15 Cooking Tips From Awesome Chefs Who Know Everything
We interviewed a TON of chefs this pre-Thanksgiving season! And would you believe it, they all had really good advice for making the perfect Thanksgiving dinner. These tips will keep you going strong from the days leading up until many days and sandwiches after.
What does Dale Talde do to...uh, with his leftovers? How long does Jeff McInnis brine his bird? The answers to these and more, below.
TURKEYAmanda Freitag on roulades: "It's the best way to do it. You don't have to deal with carving. For leftovers it's amazing, because you can slice off whatever you want and just leave it."
Jeff McInnis on brining: "The longer you brine it the better, but you don't want to do it too long so it doesn't get salty. But a three-day brine would be awesome, maybe two days. At the restaurant we brine our chicken (3-5 lbs) for a day and that really comes in perfectly, so if you have a 10-pound bird, go for two days, or a 15- to 20-lb. bird, shoot for three days."
Aliya LeeKong on heritage birds: "It took a heck of a lot longer than I expected it to cook. It took longer than your typical one-hour, whatever per each pound. It's not often that you're roasting a whole turkey and you get to try it out. I happened to try it out that day because I figured I'd just keep checking the temperature. There was a good hour-and-a-half where we were all like, 'Is this going to cook?'"
Thomas Lents on sous-vide: "I've tried a whole turkey sous-vide, which pretty much required finding a bag to fit a whole turkey, which took awhile, but it worked out pretty well. The issue is reheating and roasting, but I brined it and sous-vided the whole turkey and then roasted it in a really hot oven and it came out really well."
UNCONVENTIONAL DISHES
Josh Eden: "String beans with garlic, but cold. Fried garlic, string beans, salt and sugar: it should taste a little bit like day-old Chinese food. What's better than Chinese food cold the next day?"

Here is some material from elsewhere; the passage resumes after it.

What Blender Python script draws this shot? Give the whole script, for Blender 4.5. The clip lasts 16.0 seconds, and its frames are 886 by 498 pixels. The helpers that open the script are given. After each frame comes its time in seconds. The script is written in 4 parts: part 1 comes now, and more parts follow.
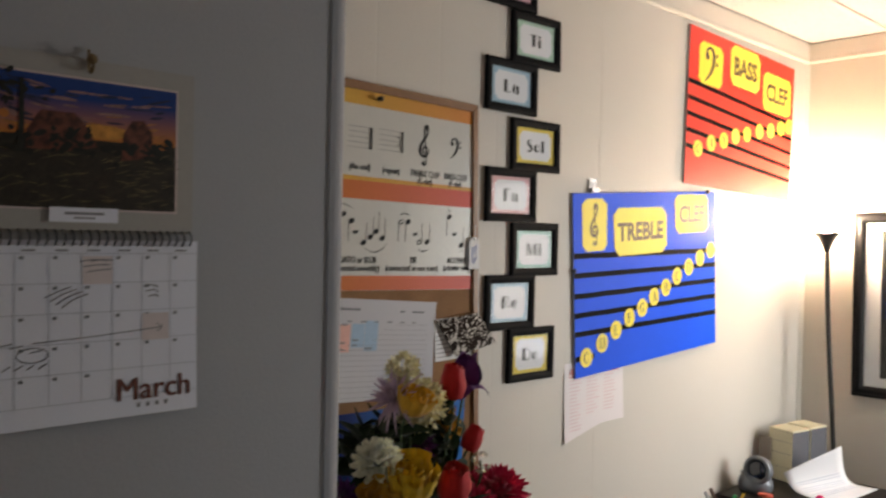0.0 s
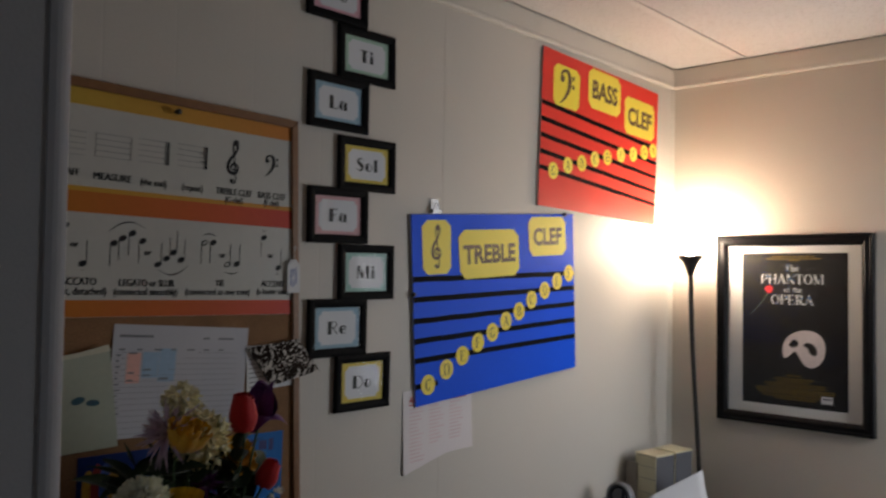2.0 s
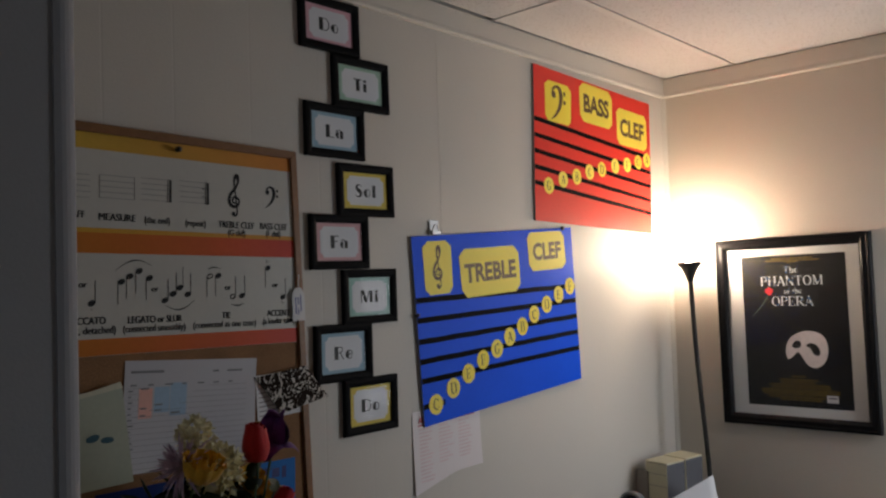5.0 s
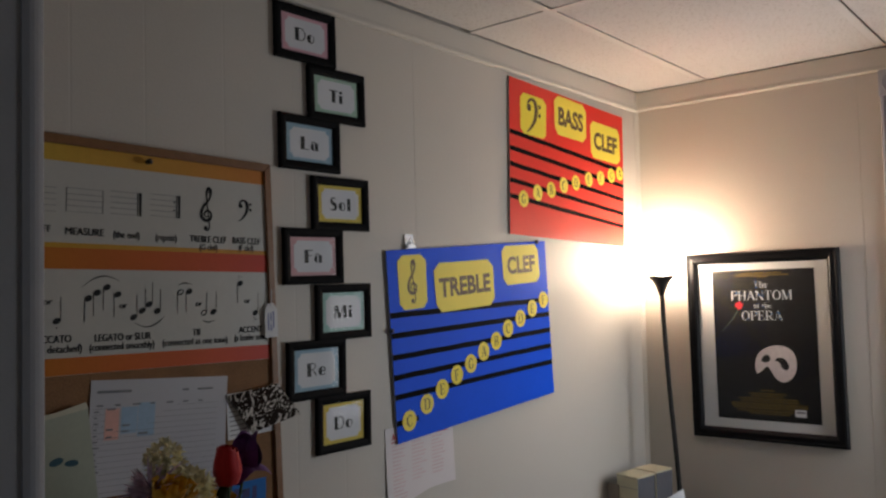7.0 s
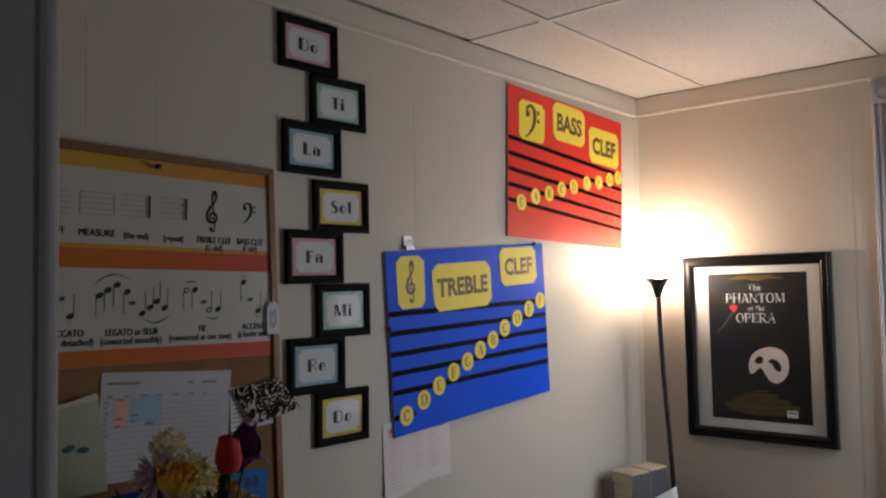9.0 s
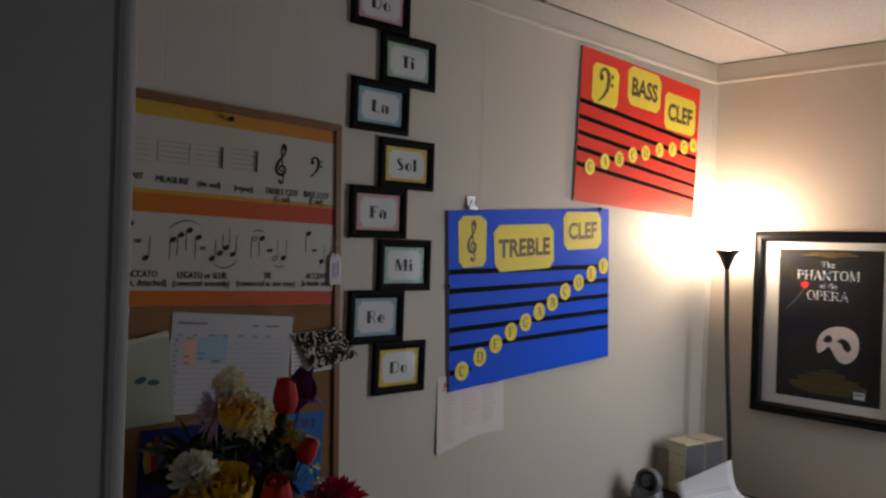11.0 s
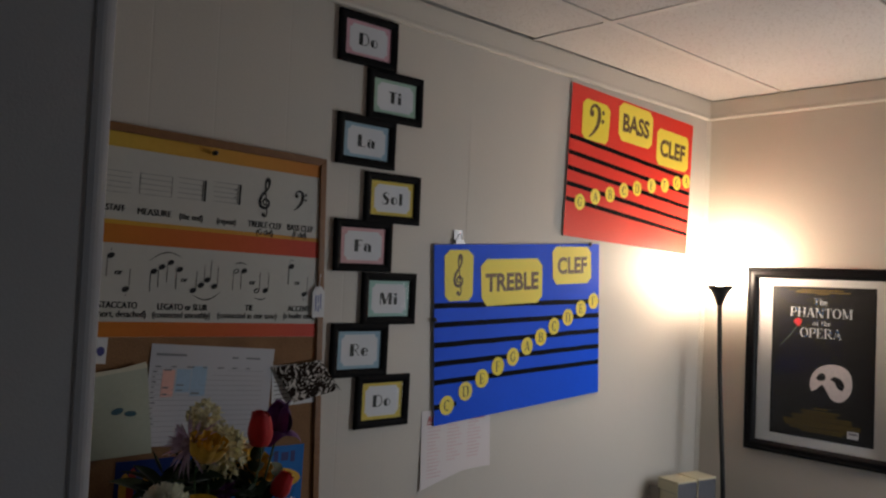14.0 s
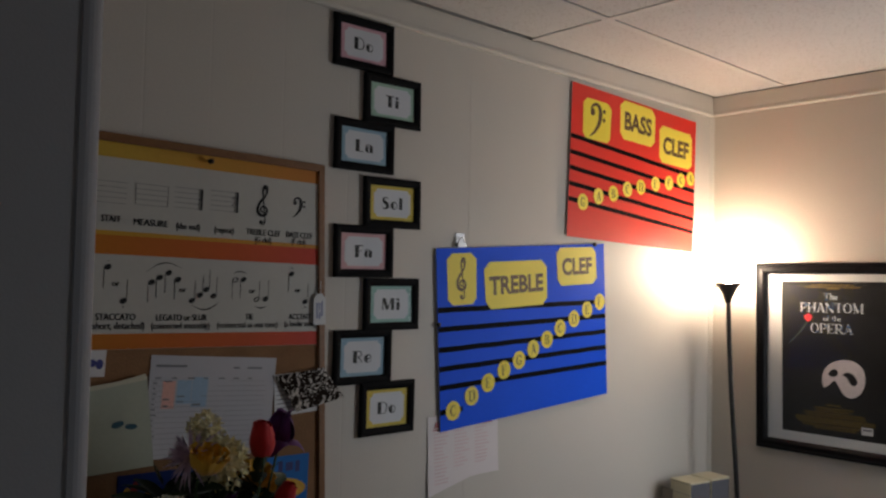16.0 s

Johnny Iuzzini: "I like to mess with vegetables a lot. I'm going to do this chocolate and beet dessert – I take beet juice, make a frozen parfait out of it, and sit it on top of a super-spiced chocolate streusel, a bitter chocolate gel, yogurt powder, beet greens and some hibiscus. They're both very organic flavors and really flow together."
LEFTOVERS
Gavin Kaysen: "So when you eat at Café Boulud, everybody gets a bag of leftovers. I started the year we opened Thanksgiving. We call it turkey to go. We make everything fresh. I order 40 turkeys for the restaurant and then 16 turkeys for the leftovers."
Susan Spicer: "It's easy in Louisiana: turkey gumbo!"
Dale Talde: "My favorite is the all-in-one bowl. Instead of making a rice or salad bowl, just load everything and chop it all up. Everything is almost to the point where you can't distinguish what anything is."
Mike Price: "Pullman loaf, sliced turkey, little bit of stuffing on there with cranberry sauce and a shot of gravy. Hot, wet. Dip the sliced turkey into the gravy and then put it on the sandwich."
Noah Bernamoff: "I'd do a leftover turkey knish – that sounds good. It's already a potato-based thing, so just take the sweet potato or squash, throw some turkey bits in or even some cranberries, and that sounds good to me. Even some shredded brussels sprouts."
Sean Brock: "I'm terrible. What I'll do – because I'm addicted to it – is take really good ramen noodles and the turkey stock, and add kelp and katsuobushi to it and make like a turkey dashi. You shred the turkey, crisp up the skin and put it on the top with poached egg and fresh vegetables. So good. Crazy! Like a turkey ramen bowl."
MORE KITCHEN ADVICE
Harold Dieterle: "You have to have a boss; someone who is leading. A potluck is all cool and fine if everybody is bringing a dish and heating it up and serving it. But if that's not the case and everyone is cooking together there has to be a boss in the kitchen, and the boss needs to let everyone know that everything has a home and where it goes."
Mourad Lahlou: "One year, I was so sick and tired of turkey I took a suckling pig, deboned it, rolled it and confit the whole thing and roasted it in the oven. It was the most delicious Thanksgiving ever."
Sam Sifton: "One of the keys to Thanksgiving is having good turkey stock with you at all times. You can use it to refresh the meat, you can use it to moisten the stuffing, you can do pretty much anything with it, including making your house smell pretty good."